AIM OF THE EXERCISE: Repeat verbatim, and only, the lines of the data below, beginning at the line that contains "Continue the Blender" and stopping after the line that contains "self.v, self.f, self.mi = [], [], []".

MATERIAL PROVIDED:
---*---

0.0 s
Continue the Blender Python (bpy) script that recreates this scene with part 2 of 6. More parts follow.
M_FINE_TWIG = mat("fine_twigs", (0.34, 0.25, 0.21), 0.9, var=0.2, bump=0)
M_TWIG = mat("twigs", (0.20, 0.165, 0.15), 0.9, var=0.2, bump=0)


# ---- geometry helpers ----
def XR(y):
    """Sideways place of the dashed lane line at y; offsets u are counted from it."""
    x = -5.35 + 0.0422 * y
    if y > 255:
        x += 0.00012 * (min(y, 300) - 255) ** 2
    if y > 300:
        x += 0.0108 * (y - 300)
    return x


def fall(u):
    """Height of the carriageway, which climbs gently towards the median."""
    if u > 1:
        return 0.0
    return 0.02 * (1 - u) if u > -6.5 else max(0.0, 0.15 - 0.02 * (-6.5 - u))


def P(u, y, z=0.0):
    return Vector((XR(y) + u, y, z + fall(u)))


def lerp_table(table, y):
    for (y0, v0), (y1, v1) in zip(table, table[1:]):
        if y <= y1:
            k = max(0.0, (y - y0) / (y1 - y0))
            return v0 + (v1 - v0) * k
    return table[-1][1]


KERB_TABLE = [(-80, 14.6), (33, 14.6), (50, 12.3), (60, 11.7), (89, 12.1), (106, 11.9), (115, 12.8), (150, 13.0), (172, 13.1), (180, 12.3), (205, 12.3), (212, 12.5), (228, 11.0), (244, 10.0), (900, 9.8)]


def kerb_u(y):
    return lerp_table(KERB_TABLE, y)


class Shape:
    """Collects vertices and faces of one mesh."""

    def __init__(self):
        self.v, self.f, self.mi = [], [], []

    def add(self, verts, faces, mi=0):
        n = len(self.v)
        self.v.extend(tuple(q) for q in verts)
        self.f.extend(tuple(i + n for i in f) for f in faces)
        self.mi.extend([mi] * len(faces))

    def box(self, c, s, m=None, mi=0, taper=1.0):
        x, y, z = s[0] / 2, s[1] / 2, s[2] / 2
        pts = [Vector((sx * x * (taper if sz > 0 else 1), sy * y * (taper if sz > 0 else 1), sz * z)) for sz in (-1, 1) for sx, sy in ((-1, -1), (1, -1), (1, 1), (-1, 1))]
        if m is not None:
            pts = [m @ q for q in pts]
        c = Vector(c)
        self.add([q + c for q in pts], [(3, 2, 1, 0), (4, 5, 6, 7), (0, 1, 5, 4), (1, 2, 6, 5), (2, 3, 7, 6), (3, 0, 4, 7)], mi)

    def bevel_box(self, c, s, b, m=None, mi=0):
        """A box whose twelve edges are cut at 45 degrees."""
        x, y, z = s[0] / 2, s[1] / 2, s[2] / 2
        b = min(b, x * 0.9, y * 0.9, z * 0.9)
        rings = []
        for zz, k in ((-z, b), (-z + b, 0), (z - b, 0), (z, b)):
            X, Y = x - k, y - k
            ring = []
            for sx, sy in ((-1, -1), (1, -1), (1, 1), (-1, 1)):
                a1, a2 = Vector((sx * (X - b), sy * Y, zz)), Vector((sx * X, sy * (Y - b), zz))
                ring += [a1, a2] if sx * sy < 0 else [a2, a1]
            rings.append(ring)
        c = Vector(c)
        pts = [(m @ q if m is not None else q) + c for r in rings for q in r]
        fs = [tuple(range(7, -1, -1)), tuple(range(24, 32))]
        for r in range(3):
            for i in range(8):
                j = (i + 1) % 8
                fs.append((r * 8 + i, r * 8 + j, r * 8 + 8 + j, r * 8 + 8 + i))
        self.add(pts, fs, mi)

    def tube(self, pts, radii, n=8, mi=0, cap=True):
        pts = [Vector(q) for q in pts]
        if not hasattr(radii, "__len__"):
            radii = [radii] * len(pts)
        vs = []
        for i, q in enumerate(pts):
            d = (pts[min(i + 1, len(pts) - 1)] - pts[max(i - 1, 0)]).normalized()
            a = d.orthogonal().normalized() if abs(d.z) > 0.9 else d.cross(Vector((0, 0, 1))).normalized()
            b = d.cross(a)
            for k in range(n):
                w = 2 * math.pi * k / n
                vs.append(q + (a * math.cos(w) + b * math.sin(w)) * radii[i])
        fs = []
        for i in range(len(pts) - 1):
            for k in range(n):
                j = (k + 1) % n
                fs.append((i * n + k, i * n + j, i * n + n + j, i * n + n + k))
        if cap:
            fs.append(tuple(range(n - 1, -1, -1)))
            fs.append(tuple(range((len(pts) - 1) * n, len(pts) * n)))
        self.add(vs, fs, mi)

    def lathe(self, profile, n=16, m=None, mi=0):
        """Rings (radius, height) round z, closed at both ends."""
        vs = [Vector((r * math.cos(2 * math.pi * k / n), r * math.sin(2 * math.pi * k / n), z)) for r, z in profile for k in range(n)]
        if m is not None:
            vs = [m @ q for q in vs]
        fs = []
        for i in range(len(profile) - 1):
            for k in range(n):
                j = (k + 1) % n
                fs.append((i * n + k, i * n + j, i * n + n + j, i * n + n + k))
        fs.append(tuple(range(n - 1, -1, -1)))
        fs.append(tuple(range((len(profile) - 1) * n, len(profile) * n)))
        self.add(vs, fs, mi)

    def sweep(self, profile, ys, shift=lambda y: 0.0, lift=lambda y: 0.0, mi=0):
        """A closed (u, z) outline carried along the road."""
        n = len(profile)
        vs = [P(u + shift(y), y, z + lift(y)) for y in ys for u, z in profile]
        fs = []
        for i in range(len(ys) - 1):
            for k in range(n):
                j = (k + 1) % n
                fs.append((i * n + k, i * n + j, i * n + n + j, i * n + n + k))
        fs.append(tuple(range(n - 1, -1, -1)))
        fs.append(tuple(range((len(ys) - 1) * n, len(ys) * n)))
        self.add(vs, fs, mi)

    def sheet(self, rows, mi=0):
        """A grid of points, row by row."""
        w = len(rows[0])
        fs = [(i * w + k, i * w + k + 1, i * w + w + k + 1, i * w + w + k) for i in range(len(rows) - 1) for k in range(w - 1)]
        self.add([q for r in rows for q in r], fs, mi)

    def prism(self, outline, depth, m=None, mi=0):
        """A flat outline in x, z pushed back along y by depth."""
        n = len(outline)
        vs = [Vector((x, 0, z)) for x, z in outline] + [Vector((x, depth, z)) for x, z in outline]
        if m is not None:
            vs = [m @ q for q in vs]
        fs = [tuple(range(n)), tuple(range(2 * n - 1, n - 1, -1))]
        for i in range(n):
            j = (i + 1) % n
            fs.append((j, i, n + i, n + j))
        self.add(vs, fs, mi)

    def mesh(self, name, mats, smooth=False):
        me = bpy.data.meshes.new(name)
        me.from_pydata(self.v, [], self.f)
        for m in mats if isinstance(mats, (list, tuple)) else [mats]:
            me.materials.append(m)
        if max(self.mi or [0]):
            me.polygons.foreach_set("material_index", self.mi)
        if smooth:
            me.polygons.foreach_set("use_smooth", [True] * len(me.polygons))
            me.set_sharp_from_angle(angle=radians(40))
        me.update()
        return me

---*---

EXERCISE SOLUTION:
Continue the Blender Python (bpy) script that recreates this scene with part 2 of 6. More parts follow.
M_FINE_TWIG = mat("fine_twigs", (0.34, 0.25, 0.21), 0.9, var=0.2, bump=0)
M_TWIG = mat("twigs", (0.20, 0.165, 0.15), 0.9, var=0.2, bump=0)


# ---- geometry helpers ----
def XR(y):
    """Sideways place of the dashed lane line at y; offsets u are counted from it."""
    x = -5.35 + 0.0422 * y
    if y > 255:
        x += 0.00012 * (min(y, 300) - 255) ** 2
    if y > 300:
        x += 0.0108 * (y - 300)
    return x


def fall(u):
    """Height of the carriageway, which climbs gently towards the median."""
    if u > 1:
        return 0.0
    return 0.02 * (1 - u) if u > -6.5 else max(0.0, 0.15 - 0.02 * (-6.5 - u))


def P(u, y, z=0.0):
    return Vector((XR(y) + u, y, z + fall(u)))


def lerp_table(table, y):
    for (y0, v0), (y1, v1) in zip(table, table[1:]):
        if y <= y1:
            k = max(0.0, (y - y0) / (y1 - y0))
            return v0 + (v1 - v0) * k
    return table[-1][1]


KERB_TABLE = [(-80, 14.6), (33, 14.6), (50, 12.3), (60, 11.7), (89, 12.1), (106, 11.9), (115, 12.8), (150, 13.0), (172, 13.1), (180, 12.3), (205, 12.3), (212, 12.5), (228, 11.0), (244, 10.0), (900, 9.8)]


def kerb_u(y):
    return lerp_table(KERB_TABLE, y)


class Shape:
    """Collects vertices and faces of one mesh."""

    def __init__(self):
        self.v, self.f, self.mi = [], [], []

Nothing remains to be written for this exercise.